É só mais uma pecinha num enorme quebra cabeças que mostra, todos os dias, que a distância ainda é longa para vencermos os patriarcado num mundo em que mulheres são assassinadas pela violência machista, ganham menos no mercado de trabalho e precisam fazer o impossível diariamente na luta pela autonomia e por espaço nas mais variadas profissões.

Um passinho de cada vez e vamos seguindo. Será que agora vamos conseguir pelo menos nos aproximar da "ousadia" de tentar furar o teto de vidro? A partir desta segunda, todas as empresas com mais de 100 funcionários serão obrigadas a comunicar ao Governo Federal os salários e cargos de seus empregados, homens e mulheres. As informações vão compor um relatório do Ministério do Trabalho e Emprego, previsto na lei 14.611, promulgada ano passado, para cuidar da obrigatoriedade de igualdade salarial entre homens e mulheres. A ver os frutos que teremos.

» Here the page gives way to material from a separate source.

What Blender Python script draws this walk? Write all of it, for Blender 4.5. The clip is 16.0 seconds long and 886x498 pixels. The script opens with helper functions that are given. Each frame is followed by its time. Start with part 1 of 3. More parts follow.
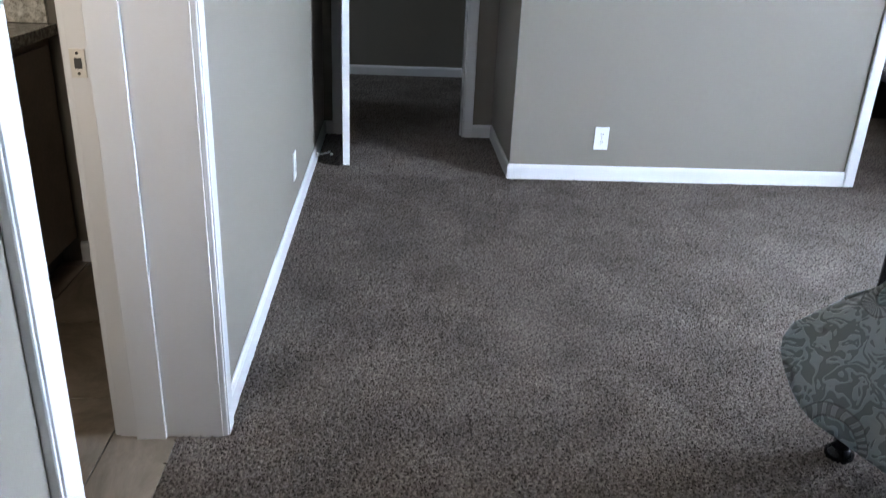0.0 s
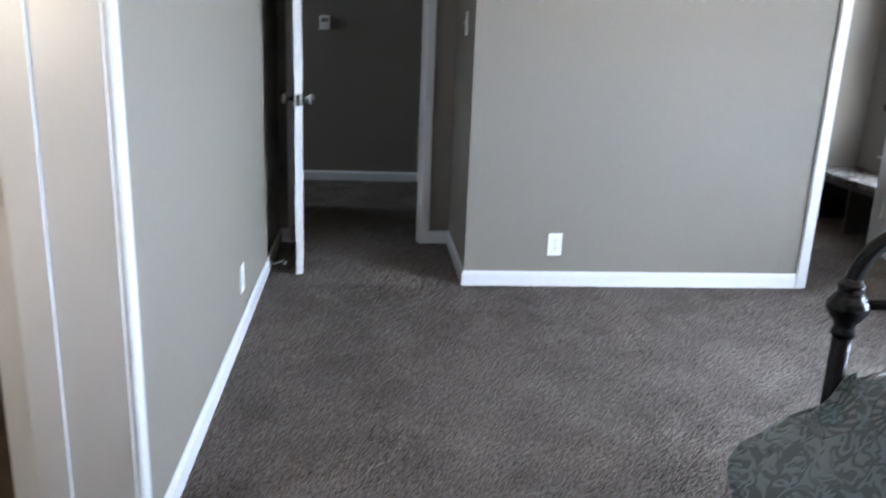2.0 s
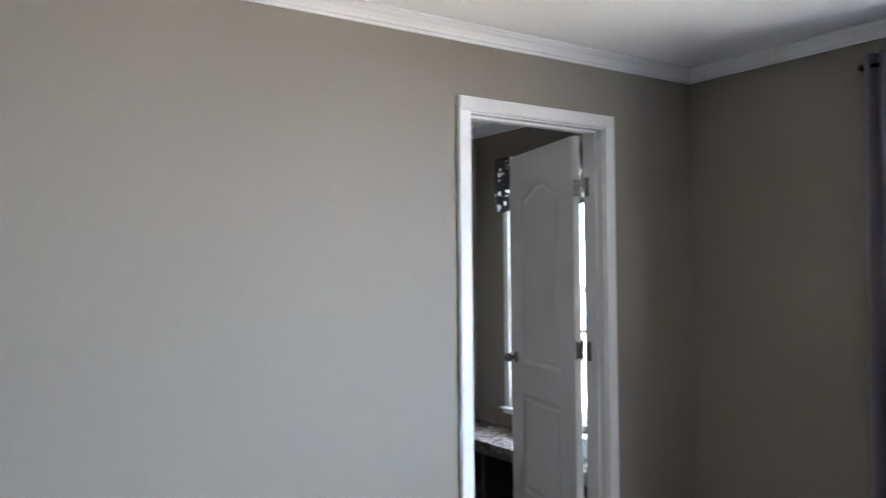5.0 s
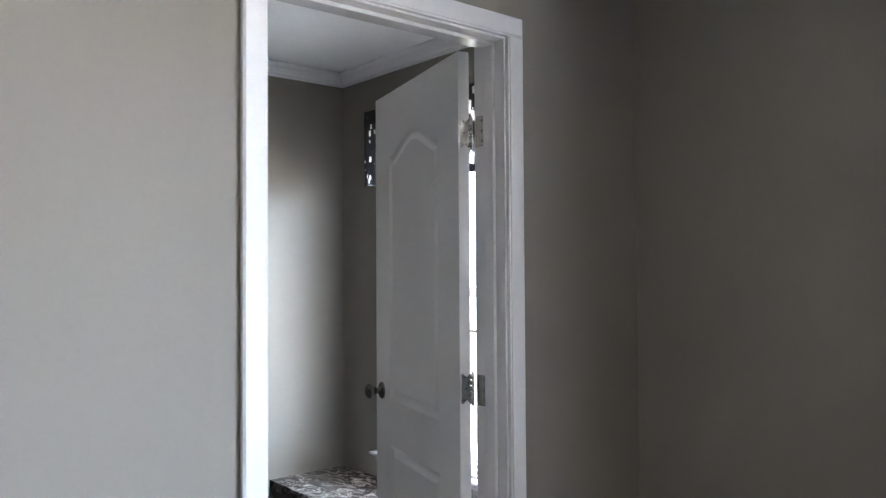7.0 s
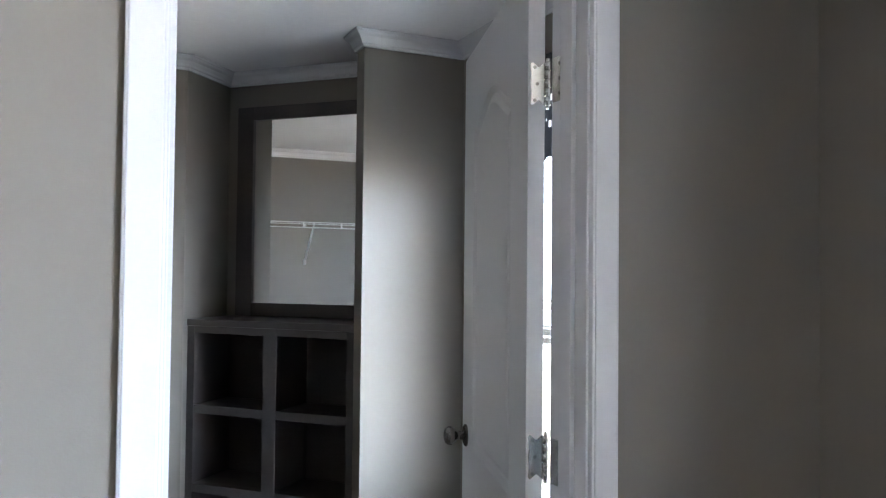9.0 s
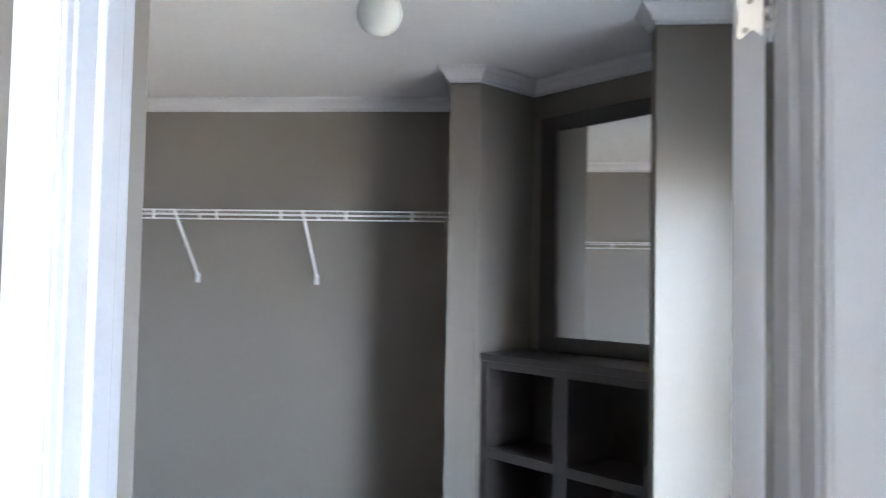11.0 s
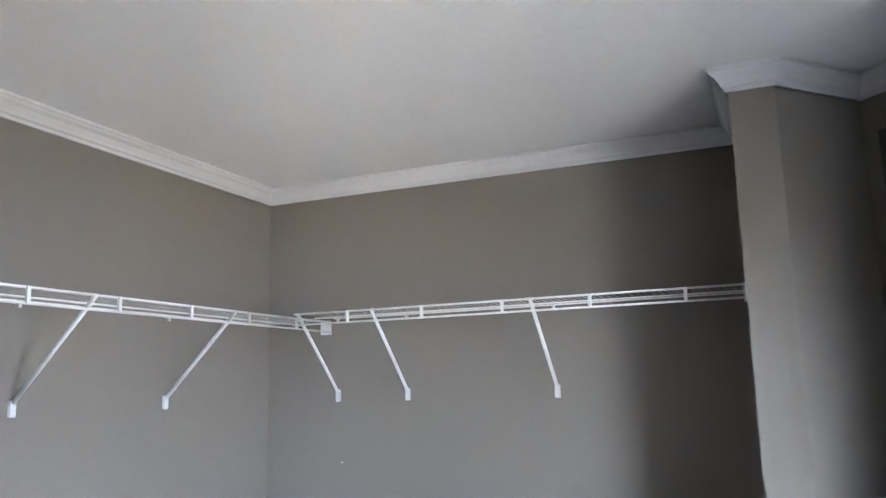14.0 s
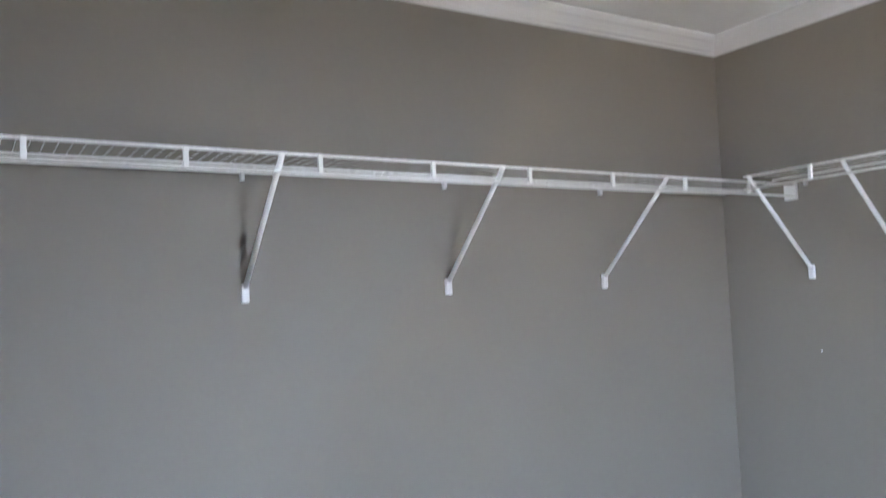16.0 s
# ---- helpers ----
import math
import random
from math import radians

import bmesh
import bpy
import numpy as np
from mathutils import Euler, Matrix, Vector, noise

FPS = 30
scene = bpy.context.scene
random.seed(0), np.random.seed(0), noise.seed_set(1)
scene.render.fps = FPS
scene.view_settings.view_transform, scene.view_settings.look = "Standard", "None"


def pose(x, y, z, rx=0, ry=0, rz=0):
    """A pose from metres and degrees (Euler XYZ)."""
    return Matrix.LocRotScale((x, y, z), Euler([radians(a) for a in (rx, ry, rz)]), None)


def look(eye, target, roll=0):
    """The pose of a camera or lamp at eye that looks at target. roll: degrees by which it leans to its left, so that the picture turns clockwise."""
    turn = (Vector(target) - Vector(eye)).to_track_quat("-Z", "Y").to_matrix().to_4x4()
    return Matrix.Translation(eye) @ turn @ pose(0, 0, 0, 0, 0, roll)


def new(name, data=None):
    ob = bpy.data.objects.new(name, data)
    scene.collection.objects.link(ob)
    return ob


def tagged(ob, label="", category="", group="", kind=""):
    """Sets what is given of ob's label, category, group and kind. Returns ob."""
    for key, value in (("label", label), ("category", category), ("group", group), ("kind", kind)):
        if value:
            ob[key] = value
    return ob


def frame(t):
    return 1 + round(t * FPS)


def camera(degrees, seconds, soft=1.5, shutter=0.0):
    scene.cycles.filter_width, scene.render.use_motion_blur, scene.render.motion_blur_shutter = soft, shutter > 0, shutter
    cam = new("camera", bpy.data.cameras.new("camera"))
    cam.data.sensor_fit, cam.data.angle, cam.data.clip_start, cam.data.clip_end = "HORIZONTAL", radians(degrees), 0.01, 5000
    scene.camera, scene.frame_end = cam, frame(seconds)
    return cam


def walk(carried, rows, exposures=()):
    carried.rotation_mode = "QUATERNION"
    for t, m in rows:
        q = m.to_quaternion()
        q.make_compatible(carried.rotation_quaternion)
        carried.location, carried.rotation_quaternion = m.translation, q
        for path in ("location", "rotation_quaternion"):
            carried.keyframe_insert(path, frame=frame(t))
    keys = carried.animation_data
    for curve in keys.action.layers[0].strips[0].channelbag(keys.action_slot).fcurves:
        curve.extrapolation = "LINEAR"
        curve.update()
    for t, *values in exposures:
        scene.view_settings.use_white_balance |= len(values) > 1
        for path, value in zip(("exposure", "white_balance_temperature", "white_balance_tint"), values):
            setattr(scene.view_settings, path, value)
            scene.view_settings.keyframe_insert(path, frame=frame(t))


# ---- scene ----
cam = camera(58.6, 16.0, soft=1.1, shutter=0.4)
PATH = [
    (0, (-0.575, -3.968, 1.253), (-0.444, -2.128, 0.481), 2.6),
    (0.5, (-0.555, -3.993, 1.24), (-0.491, -2.194, 0.366), 2.0),
    (1, (-0.555, -3.984, 1.237), (-0.546, -2.213, 0.308), 1.6),
    (1.5, (-0.533, -3.957, 1.269), (-0.509, -2.136, 0.444), 1.8),
    (2, (-0.479, -3.914, 1.302), (-0.283, -1.999, 0.761), 2.3),
    (2.5, (-0.454, -3.811, 1.326), (-0.044, -1.901, 0.899), 3.4),
    (3, (-0.395, -3.598, 1.356), (0.268, -1.727, 1.105), 3.2),
    (3.5, (-0.285, -3.387, 1.38), (0.567, -1.592, 1.155), 1.9),
    (4, (-0.113, -3.121, 1.396), (0.782, -1.333, 1.358), 0.7),
    (4.5, (-0.027, -2.85, 1.393), (0.877, -1.066, 1.397), 0.3),
    (5, (0.06, -2.551, 1.408), (1.181, -0.896, 1.46), -0.5),
    (5.2, (0.145, -2.441, 1.397), (1.339, -0.838, 1.458), -0.5),
    (7.3, (1.234, -1.518, 1.375), (2.521, 0.012, 1.419), -0.3),
    (7.5, (1.328, -1.469, 1.365), (2.58, 0.091, 1.385), -0.3),
    (7.8, (1.493, -1.374, 1.362), (2.674, 0.24, 1.381), 0.3),
    (8, (1.56, -1.328, 1.38), (2.686, 0.326, 1.405), 0.4),
    (8.2, (1.602, -1.3, 1.392), (2.659, 0.398, 1.428), 0.3),
    (10.3, (2.206, -1.001, 1.407), (2.64, 0.951, 1.446), 0.4),
    (10.5, (2.259, -0.932, 1.429), (2.579, 1.042, 1.472), 0.1),
    (11, (2.381, -0.779, 1.448), (2.203, 1.211, 1.54), 1.1),
    (11.5, (2.421, -0.55, 1.448), (2.087, 1.416, 1.6), 1.5),
    (12, (2.44, -0.344, 1.464), (2.06, 1.603, 1.717), 1.3),
    (12.5, (2.464, -0.194, 1.488), (1.84, 1.69, 1.73), 1.4),
    (13, (2.42, -0.078, 1.434), (1.556, 1.712, 1.652), 1.8),
    (13.5, (2.296, 0.073, 1.483), (1.495, 1.892, 1.702), 0.1),
    (14, (2.184, 0.191, 1.498), (1.417, 2.007, 1.836), -1.5),
    (14.5, (2.128, 0.363, 1.503), (1.024, 1.984, 1.891), -2.1),
    (15, (2.113, 0.508, 1.487), (0.637, 1.808, 1.851), -2.5),
    (15.5, (2.11, 0.573, 1.478), (0.463, 1.661, 1.801), -3.2),
    (16, (2.125, 0.598, 1.432), (0.421, 1.639, 1.552), -2.4),
]
EXPOSURES = [(0, -.3, 6460, 12), (1, -.22, 6460, 12), (2, -.27, 6500, 12), (3, -.28, 6620, 12), (4, -.45, 6560, 12),
             (5.2, -.5, 6560, 12), (7.5, -.4, 6500, 12), (8.2, -.4, 6470, 12), (10.5, -.15, 6200, 12), (11, -.12, 6250, 12),
             (11.5, .03, 6270, 12), (12.5, .2, 6200, 12), (13.5, .15, 6200, 13), (14.5, -.08, 6320, 13), (15.5, -.2, 6400, 13), (16, -.25, 6350, 13)]
DOOR_LEN, DOOR_TURN = 0.765, 73.5
QUILT_FLARE = 0.33
walk(cam, [(t, look(eye, target, roll)) for t, eye, target, roll in PATH], EXPOSURES)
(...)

Mas a mudança precisa ser, acima de tudo, cultural: o feminismo não é guerra de gênero. É luta por igualdade de direitos e reparação histórica em um sistema que oprime mulheres diariamente. No mundo real, não precisamos necessariamente resgatar a Barbilândia ou ridicularizar Kens (homens), mas é urgente construir uma sociedade diferente, na qual possamos andar na rua sem medo do estupro. Um mundo em que não tenhamos que fazer o dobro para conseguir o mesmo resultado no trabalho simplesmente por não sermos vistas e respeitadas. Um mundo com mais autonomia e liberdade, menos violento.

É por isso que a indignação com aquela cena consolando o Ken segue com a irônica ausência das mulheres do filme no Oscar. O mundo real é muito difícil mesmo.